Ⅳ
翌朝、ハリエットは仲間達に旅を続けるよう告げ、自身はエマニュエルを伴って聖者の元へと向かった。街道を避け、草原を進みながら、ハリエットが歌を口ずさむ。
貴方の手、あたしの目——。
貴方によく似た、小さな手——。
あたしによく似た、可愛い目——。
ふたりによく似た、その笑顔——。
笑ってて。待っていて——。
あたしがいくまで待っていて——。
哀しげな調べに乗せて、ハリエットはそう歌った。
「その歌は?」
エマニュエルが訊ねると、ハリエットは歌うのを止め、寂しげな笑みを浮かべる。
「娘の歌。旅するときにいつも歌うの」
「お子さんが居たんですか。そうは思えませんでした」
「それってどういう意味よ?」
ハリエットが少し不機嫌そうに鼻を鳴らした。
「お若く見えますし、ハリエットさま自身がなんだか子供らしい感じがしたので」
答えると、ハリエットがエマニュエルの肩に拳骨を食らわせる。正直に答えただけなのに何故怒っているのかと、エマニュエルは首を傾げた。
「ふん。いろんな知り合いから『あんたは余計なことばっかり言う』って言われてきたけど、あんたはあたしより
呆れたように笑った後、再びハリエットの表情が寂しげなものに変わる。
「結構若いときに出来た子だったからね。生きてれば、もうすぐ九つかな……」
その言葉の意味するところを察し、エマニュエルは口をつぐんだ。人間の死について何か言うと、いつも相手は怒り狂うか、泣き崩れるからだ。幸い、ハリエットはエマニュエルが沈黙しているのをなんとも思っていないようだった。

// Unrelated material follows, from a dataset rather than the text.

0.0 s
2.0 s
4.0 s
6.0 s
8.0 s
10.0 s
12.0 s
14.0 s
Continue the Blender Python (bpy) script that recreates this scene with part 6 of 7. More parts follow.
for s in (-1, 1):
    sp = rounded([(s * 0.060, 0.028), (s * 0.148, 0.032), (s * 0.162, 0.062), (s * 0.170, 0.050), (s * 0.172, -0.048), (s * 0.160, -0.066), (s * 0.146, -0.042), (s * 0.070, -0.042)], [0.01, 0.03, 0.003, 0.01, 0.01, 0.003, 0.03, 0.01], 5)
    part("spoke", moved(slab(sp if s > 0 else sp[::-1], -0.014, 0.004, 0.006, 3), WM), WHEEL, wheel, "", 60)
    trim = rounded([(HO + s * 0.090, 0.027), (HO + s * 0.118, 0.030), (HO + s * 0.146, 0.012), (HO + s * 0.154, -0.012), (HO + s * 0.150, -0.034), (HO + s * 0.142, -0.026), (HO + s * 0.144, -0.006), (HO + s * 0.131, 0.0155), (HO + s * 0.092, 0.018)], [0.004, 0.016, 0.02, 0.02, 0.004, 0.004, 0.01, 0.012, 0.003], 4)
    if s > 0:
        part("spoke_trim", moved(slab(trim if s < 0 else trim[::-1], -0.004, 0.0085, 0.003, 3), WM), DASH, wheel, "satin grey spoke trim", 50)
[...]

「旦那は、カーザの兵士に殺されたって聞いた。もしかしたら何処か遠くの娼館に入り浸ってるのかもしれないけど、あの人はあたしにぞっこんだったから、帰ってこないってことは本当に死んだんだと思う……」
語りながら亡くした者を思い出しているのだろう、ハリエットの目から、涙が零れ落ちる。

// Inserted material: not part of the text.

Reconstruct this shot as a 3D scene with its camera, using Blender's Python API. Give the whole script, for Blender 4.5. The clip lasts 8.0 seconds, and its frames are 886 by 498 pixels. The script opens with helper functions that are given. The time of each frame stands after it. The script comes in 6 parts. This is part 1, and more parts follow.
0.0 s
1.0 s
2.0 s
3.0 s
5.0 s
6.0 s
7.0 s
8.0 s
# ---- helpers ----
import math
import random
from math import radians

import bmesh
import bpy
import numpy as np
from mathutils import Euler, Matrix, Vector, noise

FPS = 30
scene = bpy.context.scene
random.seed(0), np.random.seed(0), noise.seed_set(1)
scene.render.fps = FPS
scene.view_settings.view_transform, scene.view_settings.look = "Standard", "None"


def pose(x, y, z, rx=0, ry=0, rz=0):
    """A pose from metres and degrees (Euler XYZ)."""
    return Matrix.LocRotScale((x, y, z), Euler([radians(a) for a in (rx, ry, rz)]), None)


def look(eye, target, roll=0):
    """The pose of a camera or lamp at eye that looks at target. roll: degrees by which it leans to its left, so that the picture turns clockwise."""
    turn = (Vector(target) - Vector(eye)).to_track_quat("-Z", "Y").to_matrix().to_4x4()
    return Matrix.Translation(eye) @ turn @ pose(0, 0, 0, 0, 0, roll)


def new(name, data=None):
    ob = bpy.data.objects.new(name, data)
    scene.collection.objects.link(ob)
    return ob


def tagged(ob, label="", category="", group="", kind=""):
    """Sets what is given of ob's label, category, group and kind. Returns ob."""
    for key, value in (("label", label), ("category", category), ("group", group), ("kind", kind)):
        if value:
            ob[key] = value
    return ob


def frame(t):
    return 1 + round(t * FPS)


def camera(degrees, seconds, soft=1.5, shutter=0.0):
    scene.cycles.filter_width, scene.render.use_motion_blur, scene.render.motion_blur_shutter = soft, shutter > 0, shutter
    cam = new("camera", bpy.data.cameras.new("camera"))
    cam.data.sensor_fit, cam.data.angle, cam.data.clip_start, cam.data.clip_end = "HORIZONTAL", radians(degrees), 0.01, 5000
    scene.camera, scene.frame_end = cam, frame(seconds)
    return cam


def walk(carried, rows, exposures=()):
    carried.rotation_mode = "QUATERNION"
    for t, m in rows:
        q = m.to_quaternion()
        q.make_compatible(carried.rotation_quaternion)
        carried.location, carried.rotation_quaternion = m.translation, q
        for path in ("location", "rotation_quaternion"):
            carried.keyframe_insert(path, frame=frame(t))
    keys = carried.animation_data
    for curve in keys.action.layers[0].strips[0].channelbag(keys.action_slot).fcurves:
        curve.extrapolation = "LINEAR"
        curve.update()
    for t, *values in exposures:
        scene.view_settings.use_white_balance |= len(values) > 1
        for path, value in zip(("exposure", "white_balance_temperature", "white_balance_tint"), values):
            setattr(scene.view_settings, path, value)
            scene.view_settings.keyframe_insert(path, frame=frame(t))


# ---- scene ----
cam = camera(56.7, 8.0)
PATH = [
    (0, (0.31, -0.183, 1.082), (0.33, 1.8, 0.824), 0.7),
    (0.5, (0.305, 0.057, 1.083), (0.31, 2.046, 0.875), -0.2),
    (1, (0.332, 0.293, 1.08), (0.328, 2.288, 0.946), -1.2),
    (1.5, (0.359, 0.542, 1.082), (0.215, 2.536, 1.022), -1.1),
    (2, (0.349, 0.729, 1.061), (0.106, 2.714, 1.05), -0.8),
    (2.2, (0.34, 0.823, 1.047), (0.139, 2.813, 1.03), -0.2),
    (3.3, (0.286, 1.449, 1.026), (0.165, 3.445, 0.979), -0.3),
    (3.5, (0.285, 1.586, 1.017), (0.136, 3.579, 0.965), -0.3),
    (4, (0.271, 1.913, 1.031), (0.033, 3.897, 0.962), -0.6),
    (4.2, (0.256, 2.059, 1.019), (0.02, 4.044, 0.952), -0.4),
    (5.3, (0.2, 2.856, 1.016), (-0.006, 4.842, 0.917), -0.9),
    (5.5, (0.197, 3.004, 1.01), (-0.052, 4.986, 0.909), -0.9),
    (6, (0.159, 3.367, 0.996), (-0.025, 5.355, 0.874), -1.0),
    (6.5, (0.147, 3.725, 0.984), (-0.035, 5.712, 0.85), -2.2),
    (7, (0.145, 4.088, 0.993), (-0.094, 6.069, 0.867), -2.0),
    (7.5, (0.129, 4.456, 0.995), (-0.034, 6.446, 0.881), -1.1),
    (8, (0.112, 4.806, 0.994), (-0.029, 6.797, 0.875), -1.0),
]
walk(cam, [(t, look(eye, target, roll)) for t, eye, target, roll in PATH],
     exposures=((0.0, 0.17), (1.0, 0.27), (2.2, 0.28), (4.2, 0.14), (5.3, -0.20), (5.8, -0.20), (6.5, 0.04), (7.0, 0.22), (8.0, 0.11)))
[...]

「娘は二年前に疫病にやられてさ……医者は兵士の治療で忙しかったから、何もしてやれなくてね……今でも思い出すと辛いよ」
堪らなくなって立ち止まり、嗚咽を漏らすハリエットを、エマニュエルはただ静かに見つめていた——この若き未亡人、子を喪った母親は、自分が何か言えば泣き崩れる方なのだと思いながら。
「……ごめん。泣いちゃって」
ひとしきり泣いた後、ハリエットは落ち着きを取り戻し、笑顔を見せた。
「家族をみんな失って、生きる希望も無かった時に、聖者様と巡り逢ったの。死んだら天国が待ってるって教えてもらってからは、また前を向いて生きられるようになった……」
「——だから、同じ教えを広めようとしているのですね」
「うん。あたしみたいな人が、絶対ほかにも居るはずだから……」
そう言って、ハリエットはまた歌い出す。何度も繰り返し、聖者の元に着くまで歌い続けた。